Cloning a Laptop over NVMe TCP

Usefulness of NVMe/TCP vs Simple Tools (nc, dd, ssh)

  • Many argue NVMe/TCP offers no real advantage for a one-shot disk clone over a slow link; a plain dd | nc (or dd | ssh) pipeline is simpler and equally effective.
  • Others highlight NVMe/TCP’s value when you actually want to use a remote NVMe as a block device (like network storage), not just clone it.
  • Some view NVMe/TCP as “more moving parts” than necessary; others see it as a clean, standardized transport.

Data Integrity, dd Flags, and Piping Details

  • Debate about dd options: some warn about corruption without iflag=fullblock when using count, while others clarify it’s only needed in specific cases (partial reads with count/skip).
  • Discussion on oflag=direct: one side claims it improves or doesn’t hurt performance with fast SSDs; another says it often reduces sustained throughput and isn’t beneficial in this cloning scenario.
  • Suggestions to avoid dd entirely on the receive side and use nc > /dev/nvme0nX or pv for progress and buffering.

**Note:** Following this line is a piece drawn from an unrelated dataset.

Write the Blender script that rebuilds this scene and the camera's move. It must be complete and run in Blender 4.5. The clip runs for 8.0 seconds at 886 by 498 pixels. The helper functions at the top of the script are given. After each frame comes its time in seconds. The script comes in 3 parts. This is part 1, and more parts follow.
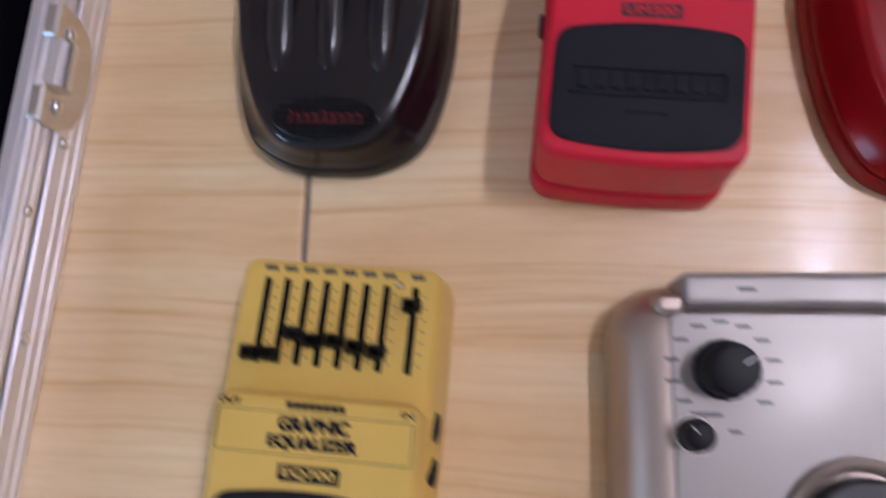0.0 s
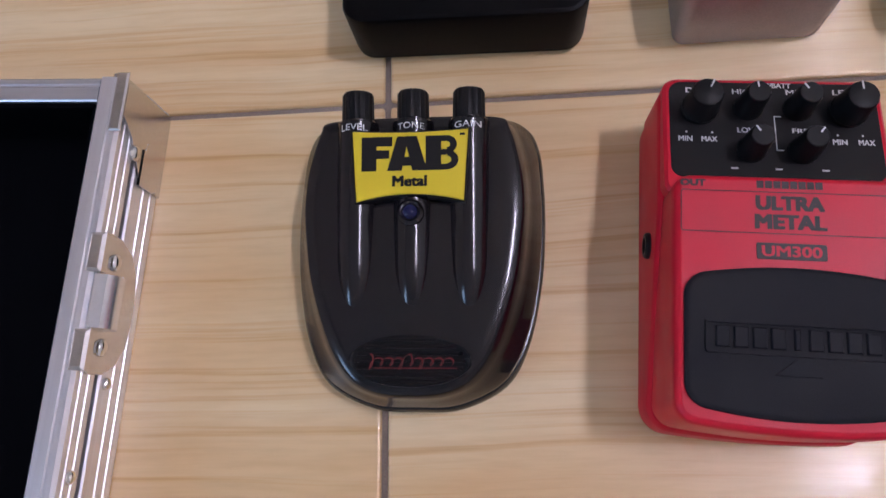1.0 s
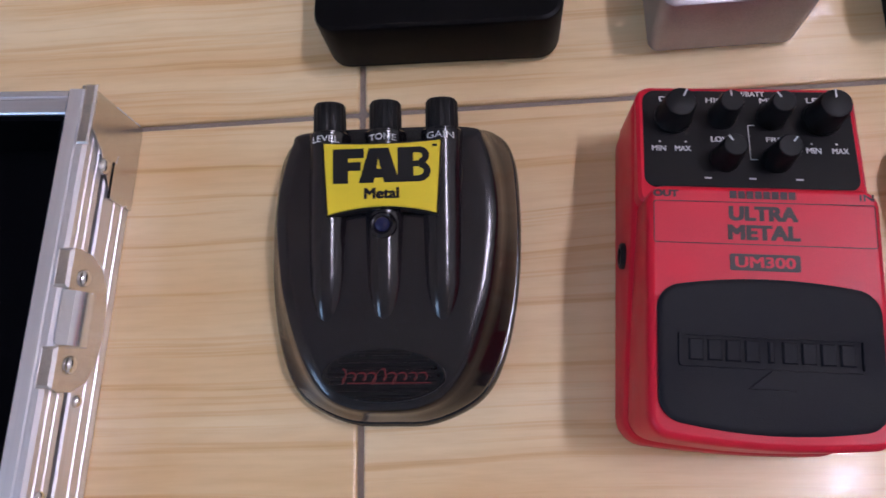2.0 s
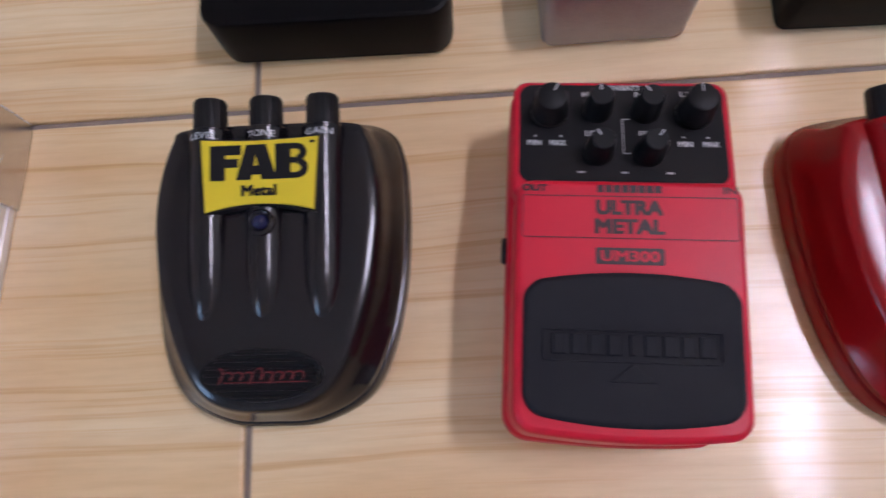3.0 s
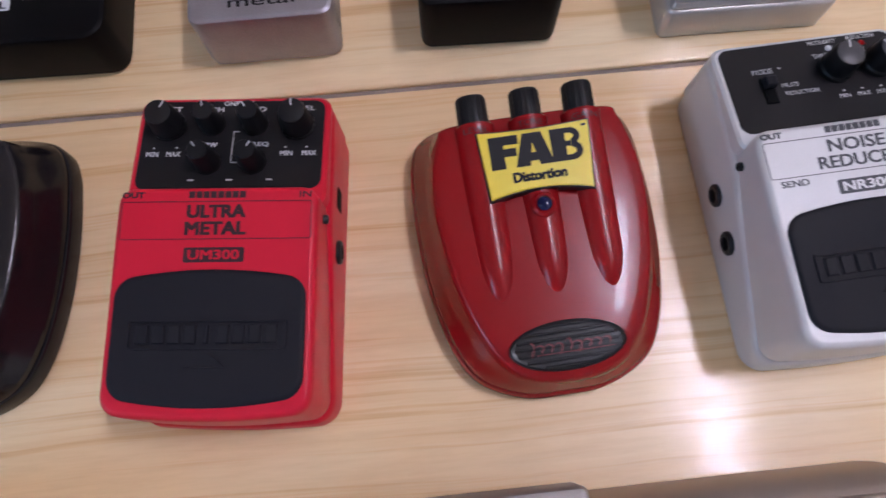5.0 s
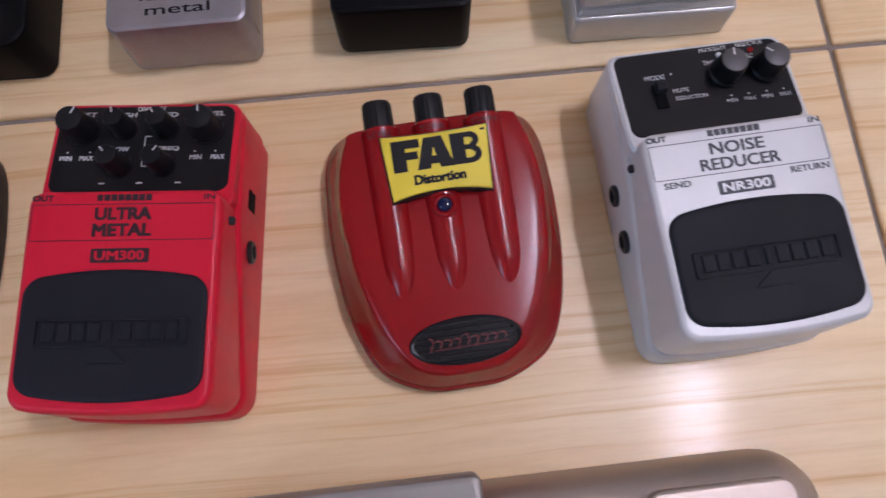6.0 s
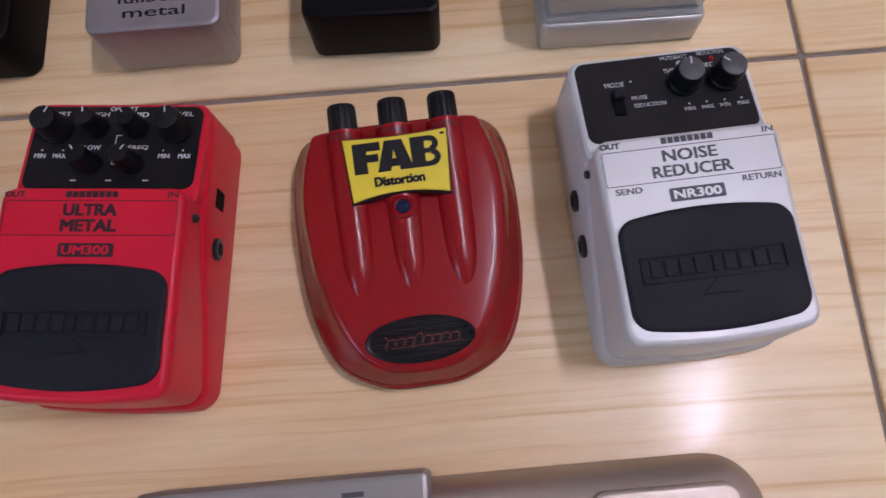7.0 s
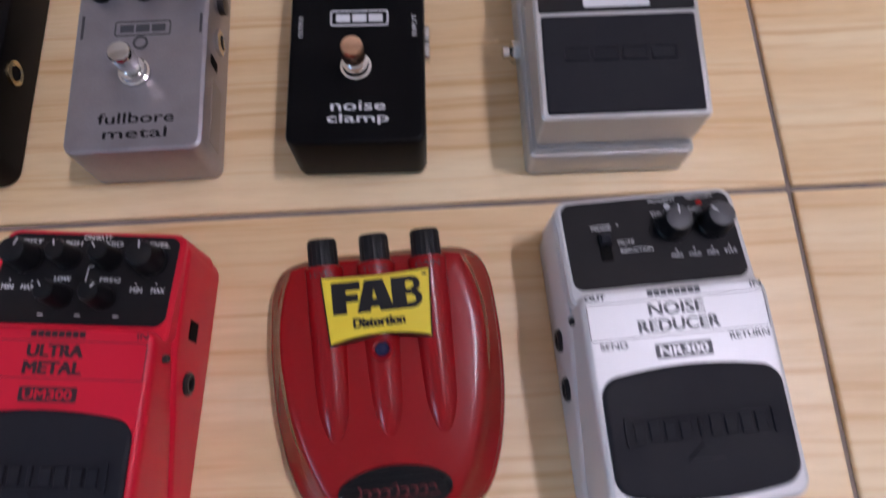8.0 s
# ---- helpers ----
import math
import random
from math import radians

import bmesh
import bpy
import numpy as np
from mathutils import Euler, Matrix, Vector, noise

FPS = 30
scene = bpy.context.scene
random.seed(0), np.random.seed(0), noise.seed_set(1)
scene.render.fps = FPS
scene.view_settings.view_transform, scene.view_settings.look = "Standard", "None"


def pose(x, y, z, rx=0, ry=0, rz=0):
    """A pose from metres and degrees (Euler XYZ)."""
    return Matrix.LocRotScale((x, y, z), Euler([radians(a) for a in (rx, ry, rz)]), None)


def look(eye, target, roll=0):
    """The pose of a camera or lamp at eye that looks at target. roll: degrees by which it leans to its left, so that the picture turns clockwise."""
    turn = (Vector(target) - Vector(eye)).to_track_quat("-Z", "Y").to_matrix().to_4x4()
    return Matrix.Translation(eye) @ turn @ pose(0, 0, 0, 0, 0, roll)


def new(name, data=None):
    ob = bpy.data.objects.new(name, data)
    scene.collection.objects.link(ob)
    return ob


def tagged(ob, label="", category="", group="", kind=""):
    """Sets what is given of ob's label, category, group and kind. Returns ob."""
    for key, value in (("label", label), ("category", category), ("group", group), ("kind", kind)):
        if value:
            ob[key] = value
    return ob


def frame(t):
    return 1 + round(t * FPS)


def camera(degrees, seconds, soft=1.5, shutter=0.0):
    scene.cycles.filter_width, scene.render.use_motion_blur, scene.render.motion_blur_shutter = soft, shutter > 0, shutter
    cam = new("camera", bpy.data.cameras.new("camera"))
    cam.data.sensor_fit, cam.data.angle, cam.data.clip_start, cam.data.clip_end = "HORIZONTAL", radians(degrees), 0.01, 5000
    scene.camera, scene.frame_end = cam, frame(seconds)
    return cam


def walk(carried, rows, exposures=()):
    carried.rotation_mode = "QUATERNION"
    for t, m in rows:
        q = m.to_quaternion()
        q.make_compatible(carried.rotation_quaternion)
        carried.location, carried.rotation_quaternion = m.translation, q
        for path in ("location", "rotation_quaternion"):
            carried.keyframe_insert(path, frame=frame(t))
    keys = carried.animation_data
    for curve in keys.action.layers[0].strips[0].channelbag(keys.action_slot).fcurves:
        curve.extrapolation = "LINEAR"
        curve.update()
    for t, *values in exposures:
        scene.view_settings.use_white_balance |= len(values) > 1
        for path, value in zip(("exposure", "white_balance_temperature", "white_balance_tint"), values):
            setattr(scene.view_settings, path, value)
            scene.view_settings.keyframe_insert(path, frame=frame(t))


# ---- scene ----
cam = camera(64.2, 8.0, soft=1.5, shutter=0.6)
PATH = [
    (0, (0.091, 0.088, 0.283), (-0.131, 0.46, -1.669), -29.8),
    (0.3, (0.061, 0.11, 0.281), (-0.131, 0.524, -1.666), -24.6),
    (0.5, (0.052, 0.119, 0.274), (-0.122, 0.609, -1.657), -19.1),
    (0.8, (0.05, 0.148, 0.27), (-0.119, 0.67, -1.653), -19.5),
    (1, (0.05, 0.163, 0.271), (-0.142, 0.677, -1.653), -21.9),
    (2.5, (0.069, 0.168, 0.266), (-0.078, 0.681, -1.662), -18.5),
    (3, (0.091, 0.167, 0.264), (-0.024, 0.67, -1.668), -15.8),
    (3.5, (0.122, 0.165, 0.268), (0.036, 0.663, -1.667), -13.5),
    (4, (0.151, 0.155, 0.271), (0.082, 0.675, -1.659), -12.0),
    (4.5, (0.187, 0.154, 0.277), (0.139, 0.649, -1.661), -12.1),
    (4.7, (0.198, 0.152, 0.28), (0.19, 0.669, -1.652), -6.3),
    (5.8, (0.233, 0.145, 0.291), (0.285, 0.661, -1.64), 0.1),
    (6, (0.242, 0.144, 0.294), (0.295, 0.65, -1.64), 0.2),
    (6.5, (0.252, 0.14, 0.296), (0.315, 0.655, -1.635), 0.4),
    (7, (0.266, 0.141, 0.3), (0.263, 0.65, -1.634), -4.8),
    (7.3, (0.275, 0.146, 0.305), (0.304, 0.627, -1.636), -1.3),
    (7.5, (0.283, 0.148, 0.306), (0.295, 0.706, -1.615), -3.5),
    (8, (0.272, 0.182, 0.304), (0.305, 0.79, -1.601), -0.0),
]
walk(cam, [(t, look(eye, target, roll)) for t, eye, target, roll in PATH],
     exposures=((0, -0.05), (1, -0.06), (2.5, 0.03), (3.5, 0.06), (4.5, 0.10), (6.0, 0.04), (6.5, 0.0), (7.5, -0.10), (8, -0.04)))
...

Performance: Compression, Block Sizes, Networks

  • Many recommend adding compression (lz4, zstd, gzip) when the network is slower than CPU/disk, especially when cloning sparse or mostly empty disks.
  • Block size tuning (bs=) is seen as important for dd throughput; matching device/sector sizes can matter.
  • WiFi is repeatedly noted as a major bottleneck; wired Ethernet, USB–Ethernet adapters, or direct USB‑C/Thunderbolt networking can be vastly faster.

Alternatives for Cloning and Migration

  • Several prefer Clonezilla, nbd/nbdkit, or Acronis‑style tools for sparse copying, integrity checks, and partition resizing.
  • Others advocate filesystem-level methods: rsync, btrfs send/receive, dump/restore, Ansible/NixOS-style declarative setups, or just moving the NVMe drive between machines.

Cross‑Hardware and OS Considerations

  • Linux installs generally migrate across different hardware with few issues; Windows is reported to handle hardware changes better than it used to but may hit licensing or driver quirks.
  • TPM‑tied disk encryption is flagged as a hard, unresolved case.